* _Requirements_: Repeat every line exactly, keeping the pictures out of the copy.

* _Collected material_:

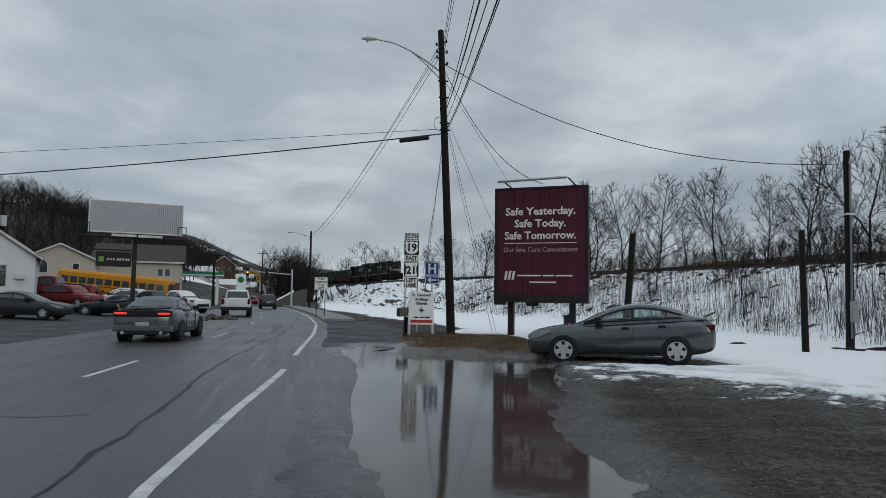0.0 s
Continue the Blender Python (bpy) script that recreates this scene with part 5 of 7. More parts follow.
def build_road():
    road = ribbon("road", -200, 500, -8.6, 1.1, 0.008, ROAD, step=0.5)
    tagged(road, "wet patched asphalt road bending out of town", "road", kind="structure")
    for y0, y1 in ((-60, 14.2), (17.6, 120)):
        ribbon("edge_line", y0, y1, -0.07, 0.07, 0.012, LINE, road)
    for k in range(-4, 12):
        y = 13.0 + k * 12.2
        ribbon("lane_dash", y, y + 3.2, -3.51, -3.39, 0.012, LINE, road)
    rng = np.random.default_rng(9)
    # sealed cracks: a long wandering seam and short cross cracks
    for start, n, way in (((-4.3, 3.0), 60, (0.022, 0.5)), ((-9.8, 8.4), 22, (0.24, 0.02)), ((-5.2, 5.0), 8, (-0.25, 0.05)), ((-4.4, 22), 30, (0.02, 0.5)), ((-9.5, 29), 14, (0.26, -0.03))):
        bm = bmesh.new()
        p = np.array(start)
        last = None
        for _ in range(n):
            w = rng.uniform(0.012, 0.045)
            side = np.array((way[1], -way[0])) / math.hypot(*way) * w
            pair = [bm.verts.new((*(p + side), 0.0105)), bm.verts.new((*(p - side), 0.0105))]
            if last:
                bm.faces.new((last[0], last[1], pair[1], pair[0]))
            last = pair
            p = p + np.array(way) * rng.uniform(0.8, 1.2) + rng.normal(0, 0.05, 2)
        part("crack", bm, CRACK, road)
    walk_way = ribbon("pavement", 43, 100, 0.55, 2.6, 0.17, CONCRETE, step=1.5, kerb=0.16)
    tagged(walk_way, "damp concrete pavement with a low kerb", "pavement", kind="structure")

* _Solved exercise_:
0.0 s
Continue the Blender Python (bpy) script that recreates this scene with part 5 of 7. More parts follow.
def build_road():
    road = ribbon("road", -200, 500, -8.6, 1.1, 0.008, ROAD, step=0.5)
    tagged(road, "wet patched asphalt road bending out of town", "road", kind="structure")
    for y0, y1 in ((-60, 14.2), (17.6, 120)):
        ribbon("edge_line", y0, y1, -0.07, 0.07, 0.012, LINE, road)
    for k in range(-4, 12):
        y = 13.0 + k * 12.2
        ribbon("lane_dash", y, y + 3.2, -3.51, -3.39, 0.012, LINE, road)
    rng = np.random.default_rng(9)
    # sealed cracks: a long wandering seam and short cross cracks
    for start, n, way in (((-4.3, 3.0), 60, (0.022, 0.5)), ((-9.8, 8.4), 22, (0.24, 0.02)), ((-5.2, 5.0), 8, (-0.25, 0.05)), ((-4.4, 22), 30, (0.02, 0.5)), ((-9.5, 29), 14, (0.26, -0.03))):
        bm = bmesh.new()
        p = np.array(start)
        last = None
        for _ in range(n):
            w = rng.uniform(0.012, 0.045)
            side = np.array((way[1], -way[0])) / math.hypot(*way) * w
            pair = [bm.verts.new((*(p + side), 0.0105)), bm.verts.new((*(p - side), 0.0105))]
            if last:
                bm.faces.new((last[0], last[1], pair[1], pair[0]))
            last = pair
            p = p + np.array(way) * rng.uniform(0.8, 1.2) + rng.normal(0, 0.05, 2)
        part("crack", bm, CRACK, road)
    walk_way = ribbon("pavement", 43, 100, 0.55, 2.6, 0.17, CONCRETE, step=1.5, kerb=0.16)
    tagged(walk_way, "damp concrete pavement with a low kerb", "pavement", kind="structure")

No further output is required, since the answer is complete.